Kamalame Cay - Guest Book

BNW was commissioned to create a new guest book as a guide to the island’s layout, facilities, activities, and services, as well as Kamalame’s unique history. This was an excellent opportunity to promote BNW's new visual identity for Kamalame Cay.

 

With the 1961 U.S. embargo on Cuba, Havana’s affluent American holidaymakers were rerouted to Nassau for sophisticated island holidays of Polo, gambling, nightlife, and cocktail parties. Looking to create a Bahamian Monte Carlo, Huntington Hartford purchased Hog Island, a two-mile cay just off Nassau, and renamed it Paradise Island. Handsome heir to the A&P supermarket fortune whose paramours included Lana Turner and Marilyn Monroe, Hartford flew two thousand guests in on private jets for the opening night in 1962, his Ocean Club hotel set in gardens modeled on Versailles.
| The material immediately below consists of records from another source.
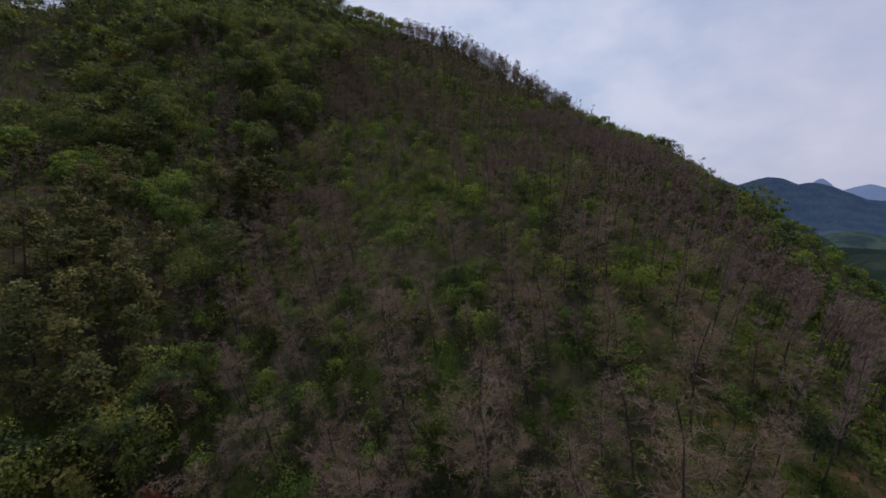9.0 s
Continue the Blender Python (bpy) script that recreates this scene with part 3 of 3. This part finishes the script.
SINGLE = [(-32, 104, 6, 1.0), (-57, 84, 6, 1.1), (-46, 219, 6, 1.4), (-43, 221, 6, 1.2), (-30, 97, 6, 0.8), (-37, 102, 7, 1.1), (-40, 68, 7, 0.9),
          (-57, 186, 7, 1.0), (-22, 81, 5, 1.15), (-51, 181, 1, 1.5), (-57, 188, 1, 1.35), (-63, 194, 1, 1.4), (-66, 186, 1, 1.3), (-55, 197, 1, 1.4),
          (-62, 178, 5, 1.3), (-56, 172, 5, 1.2), (-33.8, 147.5, 4, 0.78), (-30, 146, 4, 0.7), (-27, 145, 4, 0.62), (-36, 149, 4, 0.8), (-31.5, 149, 4, 0.6),
          (-41, 145, 5, 1.1), (-40.5, 149, 5, 1.0), (-46.5, 150, 5, 1.2), (-51, 144.5, 5, 1.1),
          (-45.5, 145.5, 5, 1.25), (-48.5, 147, 5, 1.1), (-43, 147.5, 5, 1.0), (-50, 167, 2, 0.8), (-47, 168, 2, 0.7), (-53, 168.5, 2, 0.8), (-45, 165, 2, 0.65),
          (10, 153, 4, 1.0), (12.5, 157, 3, 1.1), (11, 160.5, 3, 1.0), (13, 150, 4, 1.0), (12, 166, 3, 1.1), (10.2, 169, 3, 1.0), (8.5, 148, 4, 0.9),
          (-18.7, 100.7, 2, 0.75), (-15.1, 96.8, 2, 0.85), (-12.9, 98.1, 2, 0.7), (-10.3, 94.5, 2, 0.9), (-13.5, 92.9, 2, 0.75), (-16.0, 91.4, 2, 0.85), (-10.9, 91.4, 2, 0.7), (-9.1, 97.7, 2, 0.9)]
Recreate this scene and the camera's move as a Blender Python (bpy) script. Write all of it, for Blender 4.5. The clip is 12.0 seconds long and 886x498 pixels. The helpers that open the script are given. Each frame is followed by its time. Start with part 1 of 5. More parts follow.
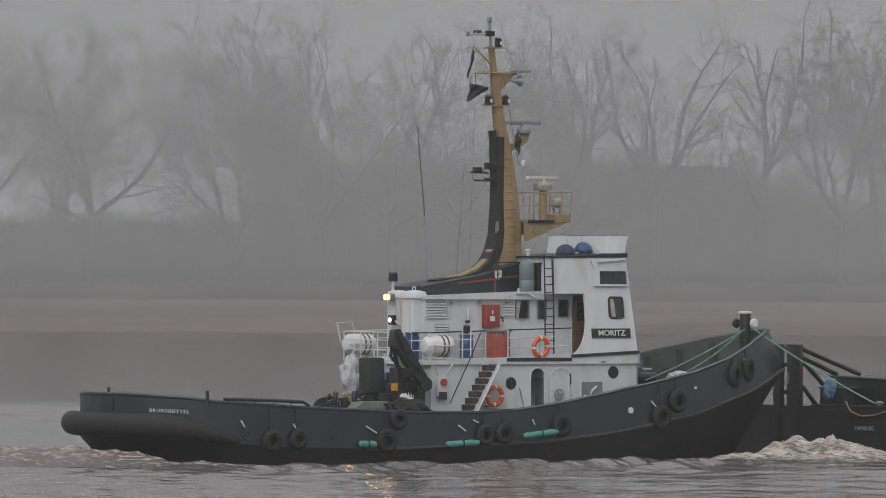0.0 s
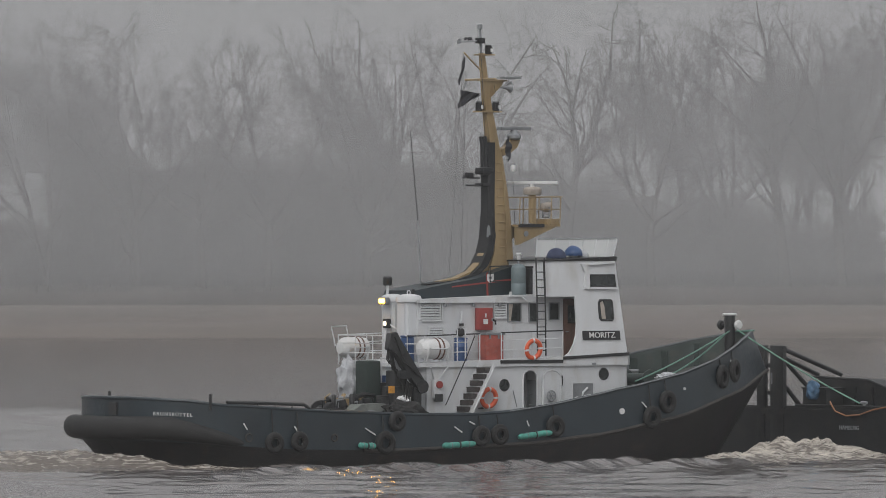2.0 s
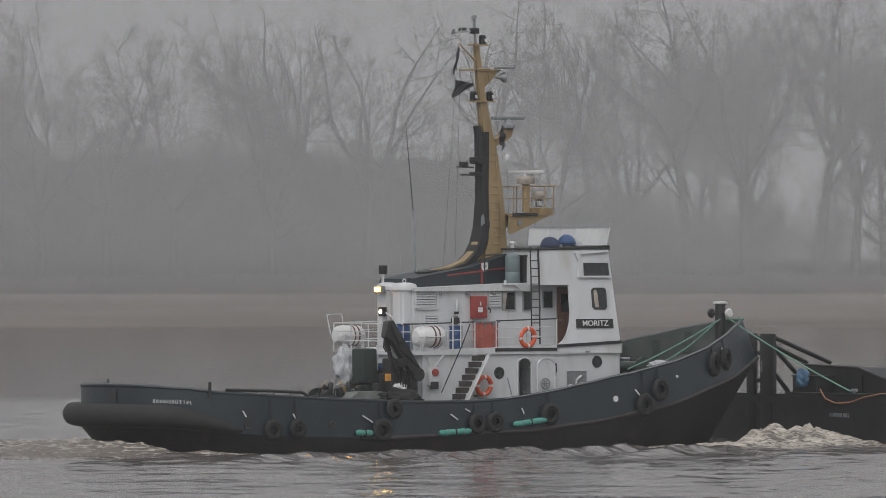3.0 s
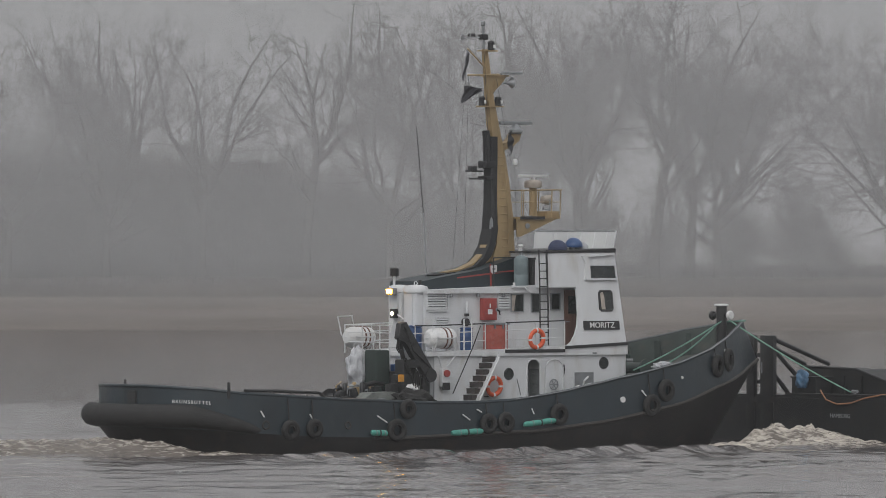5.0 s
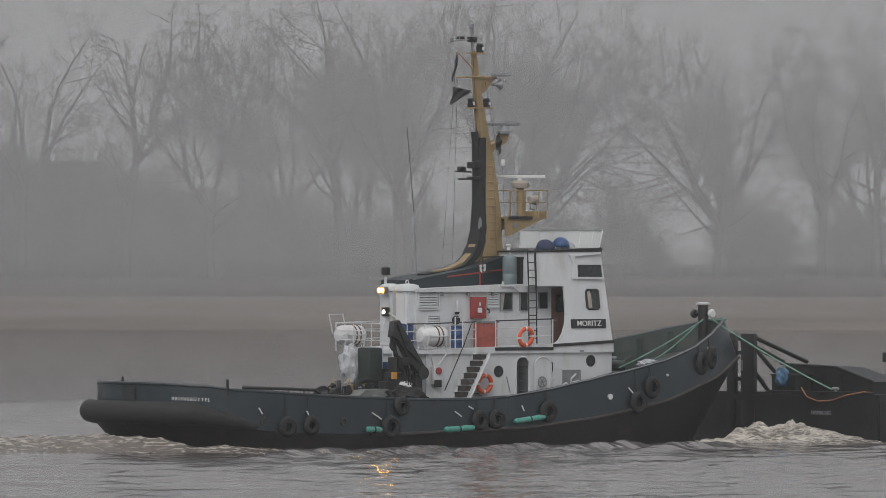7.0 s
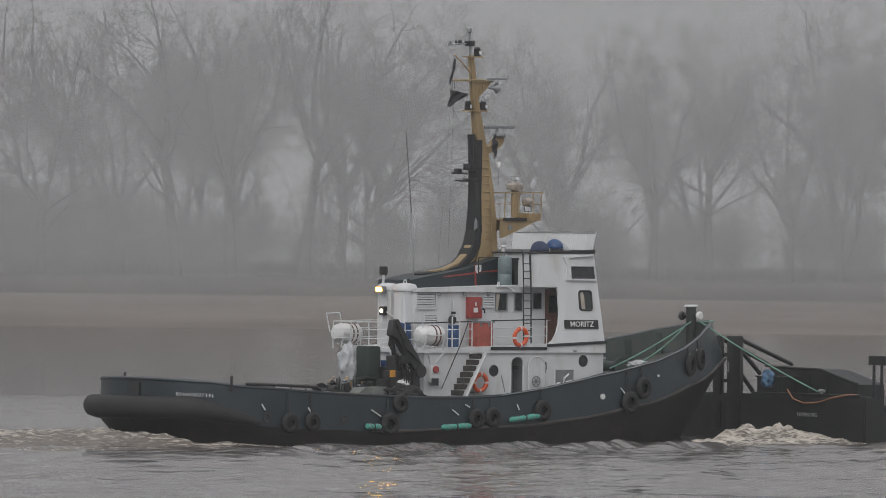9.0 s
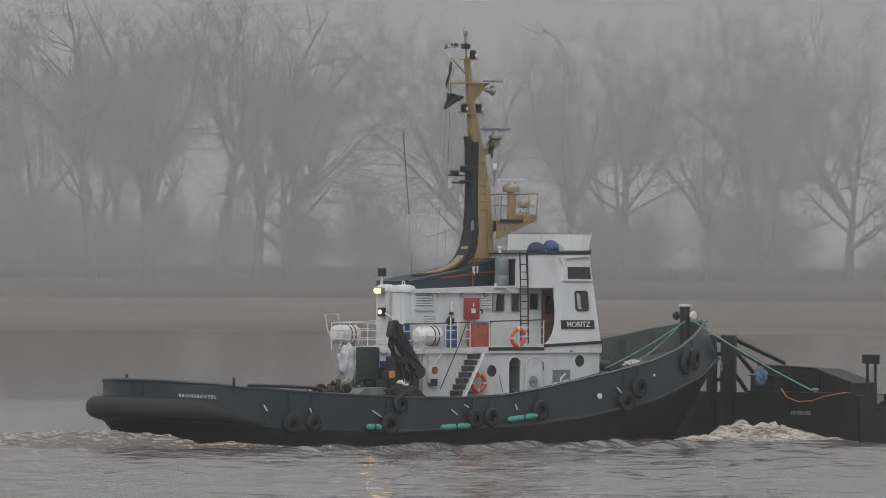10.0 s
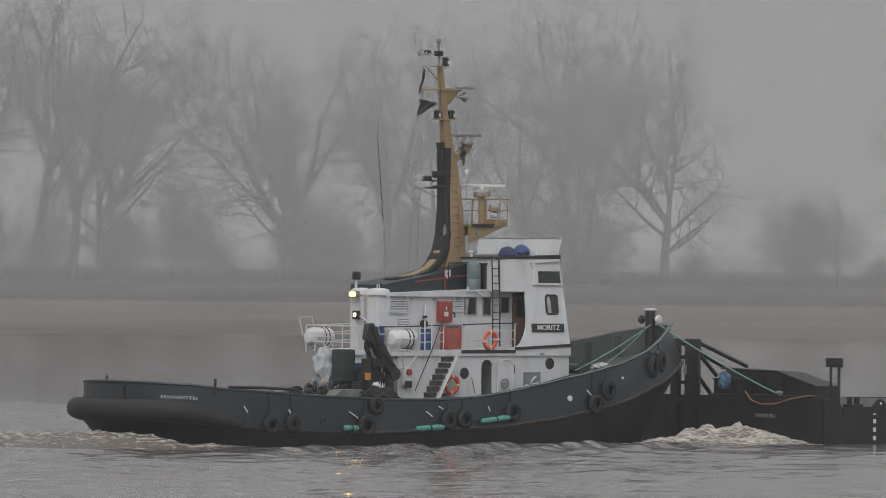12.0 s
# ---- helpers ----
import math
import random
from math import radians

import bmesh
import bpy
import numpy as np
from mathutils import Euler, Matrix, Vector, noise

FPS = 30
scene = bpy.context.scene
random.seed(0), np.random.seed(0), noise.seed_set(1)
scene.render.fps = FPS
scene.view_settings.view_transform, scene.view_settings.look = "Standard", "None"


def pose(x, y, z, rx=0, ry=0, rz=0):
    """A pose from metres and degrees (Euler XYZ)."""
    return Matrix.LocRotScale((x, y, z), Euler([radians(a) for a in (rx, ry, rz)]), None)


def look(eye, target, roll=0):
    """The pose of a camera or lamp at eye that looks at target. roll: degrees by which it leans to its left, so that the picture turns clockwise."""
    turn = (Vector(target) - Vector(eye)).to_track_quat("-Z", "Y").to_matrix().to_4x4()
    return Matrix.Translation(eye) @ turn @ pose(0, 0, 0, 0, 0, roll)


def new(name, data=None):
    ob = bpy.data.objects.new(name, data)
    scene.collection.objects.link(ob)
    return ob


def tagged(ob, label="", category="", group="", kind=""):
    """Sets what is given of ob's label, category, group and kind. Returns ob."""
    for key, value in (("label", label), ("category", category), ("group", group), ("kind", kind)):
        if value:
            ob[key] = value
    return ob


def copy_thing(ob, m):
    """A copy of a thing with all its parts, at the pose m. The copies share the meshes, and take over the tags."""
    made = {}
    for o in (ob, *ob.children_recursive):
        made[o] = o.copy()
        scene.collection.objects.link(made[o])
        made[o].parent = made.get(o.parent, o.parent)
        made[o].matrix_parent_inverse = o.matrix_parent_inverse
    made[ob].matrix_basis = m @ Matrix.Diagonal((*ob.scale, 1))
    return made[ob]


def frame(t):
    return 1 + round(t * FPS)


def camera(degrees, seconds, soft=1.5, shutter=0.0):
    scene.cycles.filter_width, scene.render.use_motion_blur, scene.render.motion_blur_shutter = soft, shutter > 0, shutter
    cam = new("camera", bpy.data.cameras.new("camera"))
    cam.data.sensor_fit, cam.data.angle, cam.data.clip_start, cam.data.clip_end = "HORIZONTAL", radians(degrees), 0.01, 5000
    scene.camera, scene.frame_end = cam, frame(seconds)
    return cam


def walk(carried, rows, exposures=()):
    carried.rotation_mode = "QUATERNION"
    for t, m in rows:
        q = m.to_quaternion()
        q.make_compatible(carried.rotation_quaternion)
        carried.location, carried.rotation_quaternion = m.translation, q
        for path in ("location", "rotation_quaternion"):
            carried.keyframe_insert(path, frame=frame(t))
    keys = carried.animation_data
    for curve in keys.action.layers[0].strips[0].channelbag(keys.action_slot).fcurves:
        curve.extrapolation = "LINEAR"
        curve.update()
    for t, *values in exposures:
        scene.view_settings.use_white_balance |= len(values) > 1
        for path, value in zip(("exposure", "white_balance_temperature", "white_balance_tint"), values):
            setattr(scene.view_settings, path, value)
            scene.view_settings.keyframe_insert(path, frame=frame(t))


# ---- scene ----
# the camera stands on the near shore and pans by hand after the tug
EYE_H = 7.849
cam = camera(5.7451, 12.0, soft=0.85)
PAN = [(0.0, -0.5207, -0.0784, -0.247),
        (0.5, -0.7999, -0.0913, -0.204),
        (1.0, -1.0843, -0.1754, -0.081),
        (1.5, -1.4816, -0.0861, -0.027),
        (2.0, -1.7566, -0.0497, 0.043),
        (2.5, -2.0222, -0.1266, 0.204),
        (3.0, -2.3719, -0.1223, 0.034),
        (5.0, -3.4456, -0.1022, -0.026),
        (5.5, -3.7005, -0.0605, -0.159),
        (6.0, -3.9822, -0.0411, -0.139),
        (6.5, -4.2382, -0.1002, -0.098),
        (7.0, -4.6151, -0.1049, -0.046),
        (9.0, -5.7073, -0.1000, -0.649),
        (9.5, -5.9914, -0.0804, -0.447),
        (10.0, -6.2478, -0.0902, -0.386),
        (10.5, -6.5274, -0.1558, -0.356),
        (11.0, -6.8580, -0.1326, -0.379),
        (11.5, -7.1610, -0.0321, -0.680),
        (12.0, -7.4443, -0.0606, -0.557)]
walk(cam, [(t, pose(0, 0, EYE_H, 90 + pitch, roll, yaw)) for t, yaw, pitch, roll in PAN])

# the tow's straight course: start, heading, speed
COURSE_X, COURSE_Y, HEADING, SPEED = 1.937, 310.548, 33.825, 3.9679


def course(t, local=None):
    """Where a point riding on the tow is at t seconds."""
    a = radians(HEADING)
    m = pose(COURSE_X + SPEED * t * math.cos(a), COURSE_Y + SPEED * t * math.sin(a), 0, 0, 0, HEADING)
    return m @ local if local else m


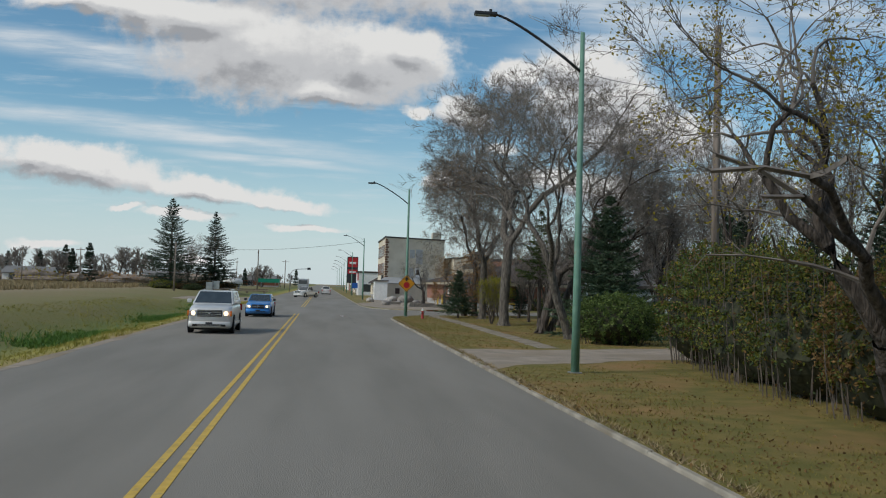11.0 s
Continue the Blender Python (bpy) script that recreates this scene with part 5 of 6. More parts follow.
# parked in the gravel yard
car("dark parked sport utility vehicle on gravel", (16.6, 56.4, LZ + 0.01), 20, M_CARBLACK, 4.7, 1.88, 1.62, 1.0, 1.02, 0.37, 2.8, (1.05, 0.4, -1.95, -2.3), category="sport utility vehicle")
car("dark parked sport utility vehicle on gravel, rear bumper coloured beige for glare", (16.6, 51.4, LZ + 0.01), 24, M_CARBLACK, 4.7, 1.88, 1.74, 1.1, 1.12, 0.37, 2.75, (1.05, 0.4, -2.1, -2.35),
    category="sport utility vehicle", bumper_mat=M_CARGLARE)
car("white parked pickup truck on the grass behind a spruce", (12.1, 33.0, LZ), -62, M_CARWHITE, 5.6, 2.0, 1.85, 1.14, 1.14, 0.40, 3.55, (1.15, 0.5, -0.75, -0.95), bed=True, category="pickup truck",
    bumper_mat=M_CHROME)
car("white pickup truck parked beside the travel trailer", (18.6, 71.6, LZ), 155, M_CARWHITE, 5.4, 1.95, 1.80, 1.1, 1.1, 0.39, 3.4, (1.1, 0.5, -0.7, -0.9), bed=True, category="pickup truck")


def trailer(x, y, turn):
    t = thing("travel_trailer", "white travel trailer with dark swooshes and windows", "travel trailer", (x, y, LZ), turn)
    prof = [(0, 0.62), (8.2, 0.62), (8.2, 2.55), (7.9, 2.78), (0.25, 2.85), (0, 2.6)]
    bm = prism(prof, 0, 2.4, "y")
    bmesh.ops.bevel(bm, geom=list(bm.edges), offset=0.06, segments=2, affect="EDGES")
    part("body", bm, M_WHITE, t)
    part("roof_edge", boxes((0.1, 8.0, -0.02, 0.02, 2.66, 2.74)), M_SIGNBACK, t)
    part("air_conditioner", boxes((3.4, 4.4, 0.8, 1.6, 2.84, 3.12), bevel=0.06), M_WHITE, t)
    for a, b, c, d in ((0.5, 1.1, 1.55, 2.1), (1.7, 2.2, 1.6, 2.1), (4.9, 5.3, 1.55, 2.05), (6.9, 7.6, 1.5, 1.85)):
        part("window", boxes((a, b, -0.02, 0.01, c, d), bevel=0.008), M_CARGLASS, t)
    part("door", boxes((3.0, 3.75, -0.03, 0.01, 0.95, 2.45), bevel=0.01), M_CARGLASS, t, "dark glazed door")
    part("slide_out", boxes((5.7, 8.0, -0.35, 0.02, 0.95, 2.6), bevel=0.03), M_WHITE, t)
    part("window", boxes((6.3, 7.3, -0.37, -0.345, 1.6, 1.95), bevel=0.008), M_CARGLASS, t)
    for a0, a1, z0, z1 in ((1.3, 3.0, 1.25, 1.05), (3.9, 5.6, 1.5, 0.95), (4.1, 5.6, 1.15, 0.75), (0.9, 2.6, 2.05, 1.95)):
        bm = flat_sign(bmesh.new(), [(a0, z0), ((a0 + a1) / 2, z0 - 0.02 + (z1 - z0) * 0.3), (a1, z1), ((a0 + a1) / 2, z0 + 0.09 + (z1 - z0) * 0.3)], -0.012, 0.01)
        part("swoosh", bm, M_INK, t, "dark curved stripe")
    for x0 in (3.2, 4.1):
        wheel(t, x0 + 0.8, 0.15, 0.34, 0.22, -1)
    part("chassis", boxes((0.2, 8.0, 0.25, 2.1, 0.38, 0.64)), M_ARCH, t)
    for x0 in (0.6, 7.4):
        part("jack", boxes((x0, x0 + 0.1, 0.3, 0.4, -0.05, 0.5)), M_STEEL, t)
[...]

The following year, Lord Dudley, Third Earl of Staffordshire, purchased The Graycliff on Nassau, refashioned it in high English style, and welcomed Lord Beaverbrook, Lord Mountbatten and Sir Winston Churchill. Meanwhile, the posh seaside residences of Lyford Cay, a gated, 448-acre community on Nassau’s west coast that launched in the 1958, was now a winter roost for the international set. Home to the winter estates of Babe Paley, Princess Grace, the Ford automotive heirs, the Aga Khan, and their glittering, high season guest lists. Drawing an influx of famous visitors, Nassau’s reputation as a star-studded tropical getaway was secured in 1965. The Paradise Island Casino serving as a backdrop for Thunderball—Sean Connery stepping off a speedboat in a crisp dinner jacket—as the Beatles checked into The Balmoral Club to film scenes for Help!

Out in the Exumas, southwest of Nassau, the advent of the 80s cocaine boom saw The Bahamas hark back to its fabled outlaw past—this time as the era’s most notorious international smuggling hub. In cahoots with Pablo Escobar, Manuel Noriega, and Fidel Castro, Carlos Lehder bought half of Norman’s Cay and converted its yacht club, marina, and airstrip into an international drug trafficking outpost. Chasing off locals and unsuspecting visitors, Lehder assumed total control over his lawless fiefdom. Extending the tarmac and installing a compound renowned for its endless parties and good time girls.

Revolutionizing the global drug trade, Lehder replaced human “mules” with fleets of aircraft: 300 kilos of cocaine arriving daily via jet from Columbia, which was then flown out across America. His wealth ballooning well into the billions, Lehder offered to pay off Colombia’s external debt—twice—to get off criminal charges, before his escapades were brought to a halt with the DEA’s ‘Operation Caribe’.Lehder received a life sentence without parole in 1988 and a dash of immortality in the 2001 Johnny Depp- Penelope Cruz movie Blow, in which the character Diego Delgado is based on him.